If you work for a bigger organization these licenses are banned for a good reason. There are some companies who are a little bit too relaxed with this ban (like VMWare) and you can see the results. I know for fact that some of the big guys take licensing very seriously and there are licenses that are approved for use while others are banned. The want to make sure there is no surprise down the road.


And that's why some stay away from AGPL licensed projects.


That still only goes so far, though. If you're building a product on top of a database that's licensed with the AGPL, like Mongo, you have to distribute those changes.* If you build your Intranet site on Mongo, though, you don't need to distribute those changes in a way that gets back to upstream.

* I think. And I don't know if this has withstood the sort of court scrutiny the GPL has.


For the intranet site, I think you'd still need to make the source code available to users, who could then make the source publicly available.

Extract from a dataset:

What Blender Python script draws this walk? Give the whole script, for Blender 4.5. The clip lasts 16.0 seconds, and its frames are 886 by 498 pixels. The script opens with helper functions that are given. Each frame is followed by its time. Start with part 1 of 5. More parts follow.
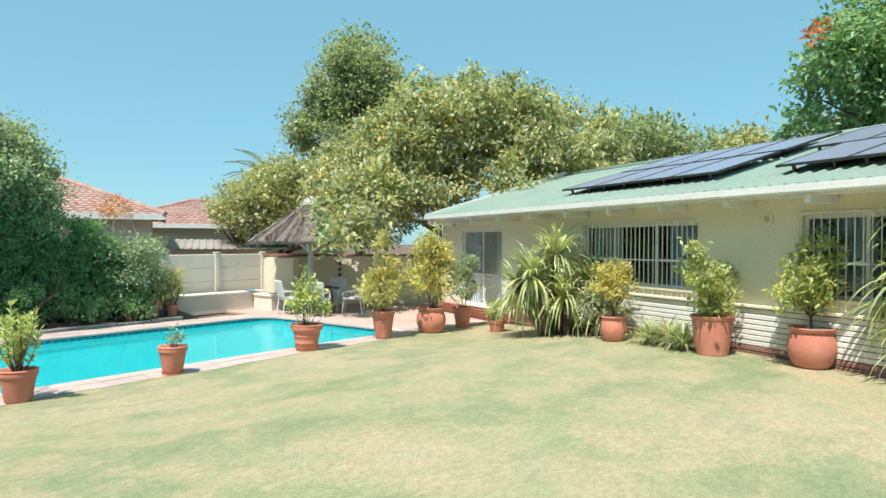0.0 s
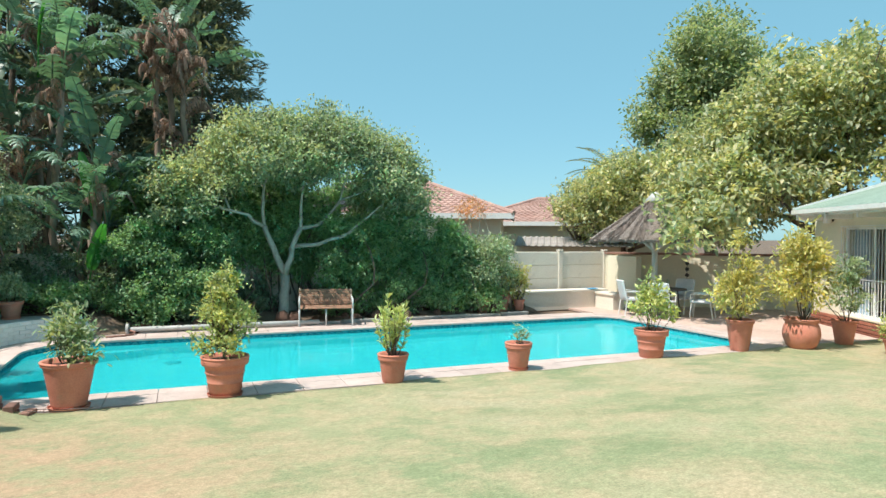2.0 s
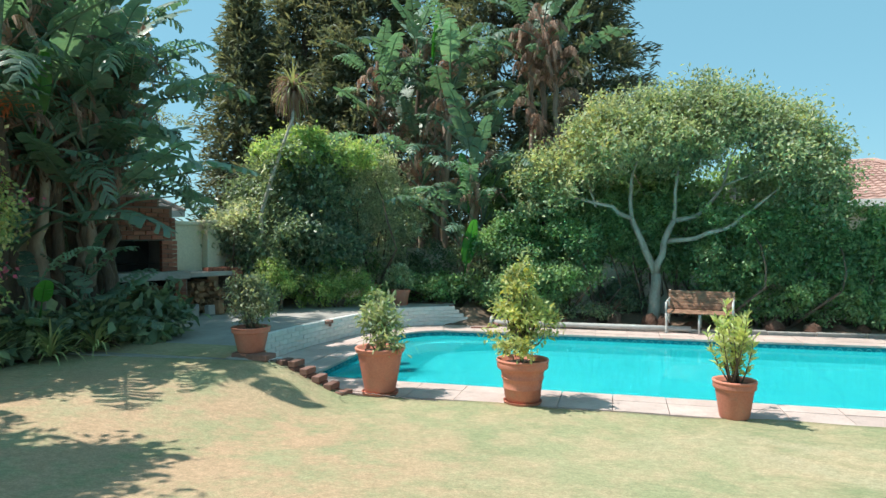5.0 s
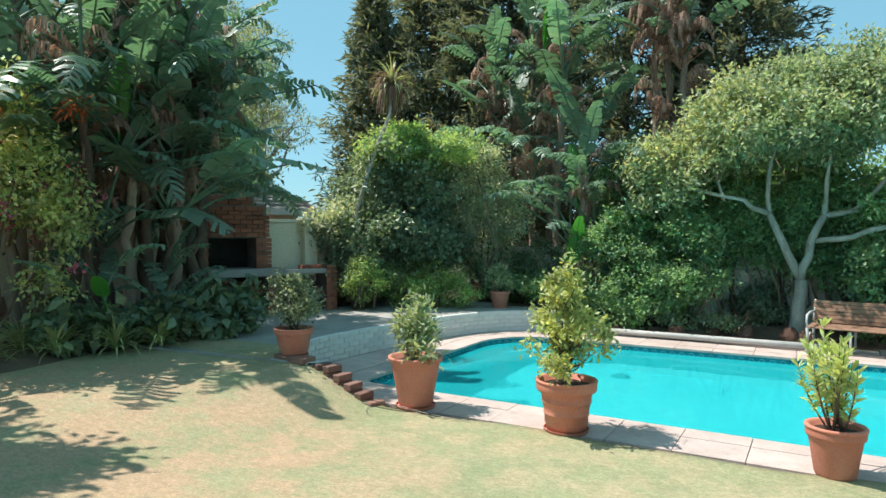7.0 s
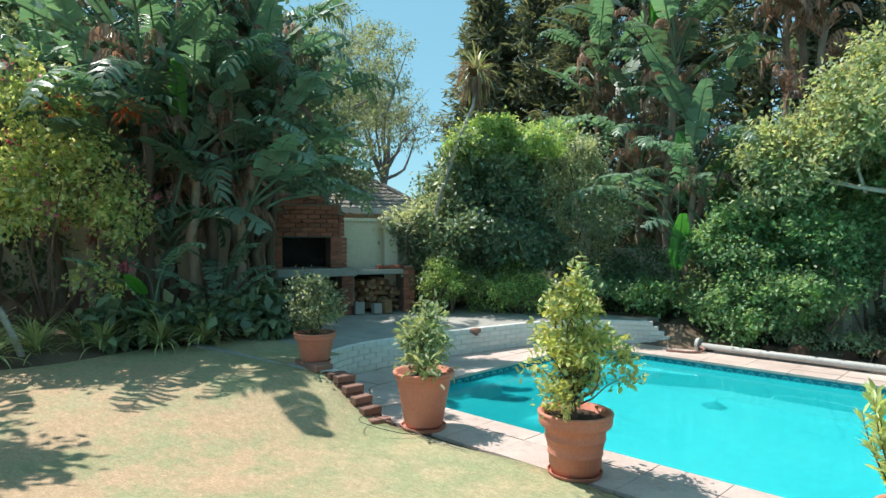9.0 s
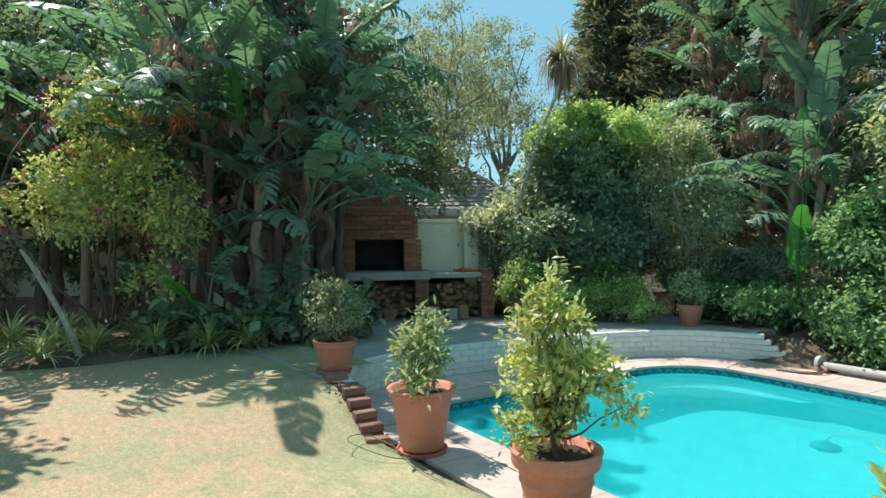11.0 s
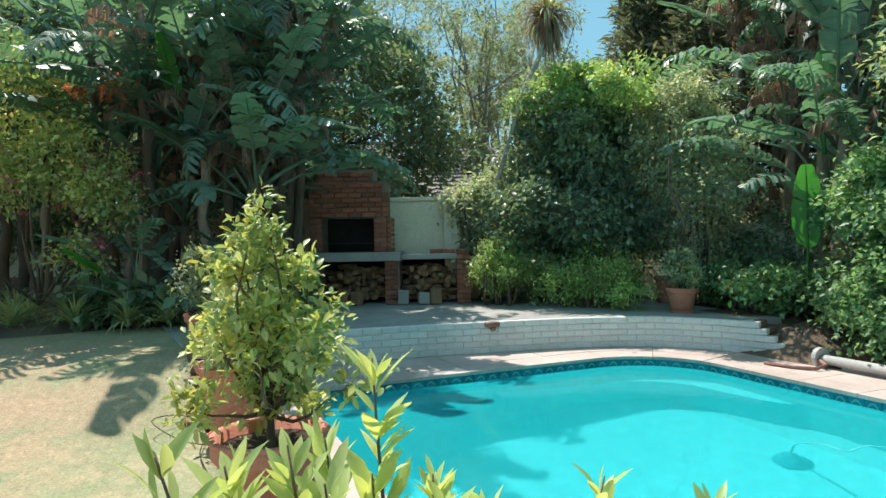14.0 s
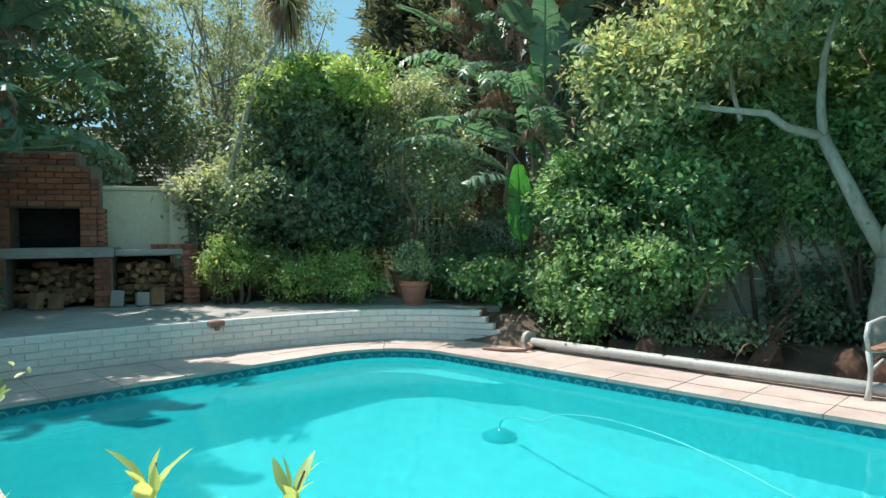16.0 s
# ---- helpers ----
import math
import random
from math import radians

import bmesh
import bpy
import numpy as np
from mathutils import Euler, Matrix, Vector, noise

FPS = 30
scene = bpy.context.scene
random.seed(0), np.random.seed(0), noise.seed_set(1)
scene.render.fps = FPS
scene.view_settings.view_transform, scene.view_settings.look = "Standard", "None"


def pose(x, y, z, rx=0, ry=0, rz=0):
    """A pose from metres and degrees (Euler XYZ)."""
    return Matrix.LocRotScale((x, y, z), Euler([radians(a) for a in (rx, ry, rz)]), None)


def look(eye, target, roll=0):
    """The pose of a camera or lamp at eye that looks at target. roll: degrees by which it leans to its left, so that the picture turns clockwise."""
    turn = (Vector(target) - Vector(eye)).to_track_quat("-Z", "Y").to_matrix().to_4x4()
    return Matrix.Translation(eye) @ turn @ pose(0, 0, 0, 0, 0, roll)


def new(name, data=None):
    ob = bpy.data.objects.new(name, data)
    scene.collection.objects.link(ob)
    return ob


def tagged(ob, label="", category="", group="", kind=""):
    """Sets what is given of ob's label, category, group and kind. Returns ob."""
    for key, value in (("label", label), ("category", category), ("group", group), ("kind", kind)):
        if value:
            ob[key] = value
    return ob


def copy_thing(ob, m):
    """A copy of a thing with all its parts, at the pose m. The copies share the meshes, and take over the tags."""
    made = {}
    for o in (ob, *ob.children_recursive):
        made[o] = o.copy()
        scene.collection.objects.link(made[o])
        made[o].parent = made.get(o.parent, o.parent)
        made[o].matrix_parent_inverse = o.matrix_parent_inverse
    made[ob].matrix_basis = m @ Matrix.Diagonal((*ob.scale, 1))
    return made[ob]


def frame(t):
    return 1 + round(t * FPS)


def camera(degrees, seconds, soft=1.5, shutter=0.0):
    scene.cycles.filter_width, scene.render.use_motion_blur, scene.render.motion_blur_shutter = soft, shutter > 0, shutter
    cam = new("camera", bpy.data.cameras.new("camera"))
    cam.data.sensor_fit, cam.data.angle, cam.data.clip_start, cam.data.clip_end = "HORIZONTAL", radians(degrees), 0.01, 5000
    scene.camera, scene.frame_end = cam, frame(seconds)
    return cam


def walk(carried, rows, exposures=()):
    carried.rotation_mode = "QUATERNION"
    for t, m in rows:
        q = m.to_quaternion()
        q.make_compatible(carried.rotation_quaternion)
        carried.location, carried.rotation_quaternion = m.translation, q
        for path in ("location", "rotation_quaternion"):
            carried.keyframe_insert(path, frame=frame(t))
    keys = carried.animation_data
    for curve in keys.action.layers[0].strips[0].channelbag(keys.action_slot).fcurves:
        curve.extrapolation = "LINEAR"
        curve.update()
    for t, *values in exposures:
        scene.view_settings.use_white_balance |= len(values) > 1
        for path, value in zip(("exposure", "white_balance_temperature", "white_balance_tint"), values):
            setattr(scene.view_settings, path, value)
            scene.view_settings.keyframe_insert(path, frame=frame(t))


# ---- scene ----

IANAL, though, so I don't know if corporate policy forbidding this would be legal under the terms of the AGPL.


>I don't know if corporate policy forbidding this would be legal under the terms of the AGPL

Section 10 of both the GPLv3 and AGPLv3 prevent the imposition of "further restrictions" on the subject of the license.


I'm aware. What's not clear is whether applies to the individual components of an organization (i.e. its employees) or just the organization as a whole. I want to think the answer is that intra-organizational distribution still counts as distribution (and therefore cannot be restricted), but usually it's considered acceptable to use a modified version of (A)GPL'd software internally (i.e. not used outside the organization) without it counting as "distribution", so things are kind of fuzzy without explicit terms in that regard.

Such are the side-effects of treating organizations as singular entities :)


As far as I know mongo think they have solved this by providing dricers under a different licence.

Again, AFAIK, this licencing (AGPL + MIT/BSD or Apache) has not been tested in court.


And that would make no change for things like OSs.

If OpenBSD was AGPL and my ISP used it on all its network hardware with some custom modification, they still wouldn't be forced to contribute back those changes.

We need to stop making licences that attempt to force people to do the right thing, and start educating people to do the write thing out of free will.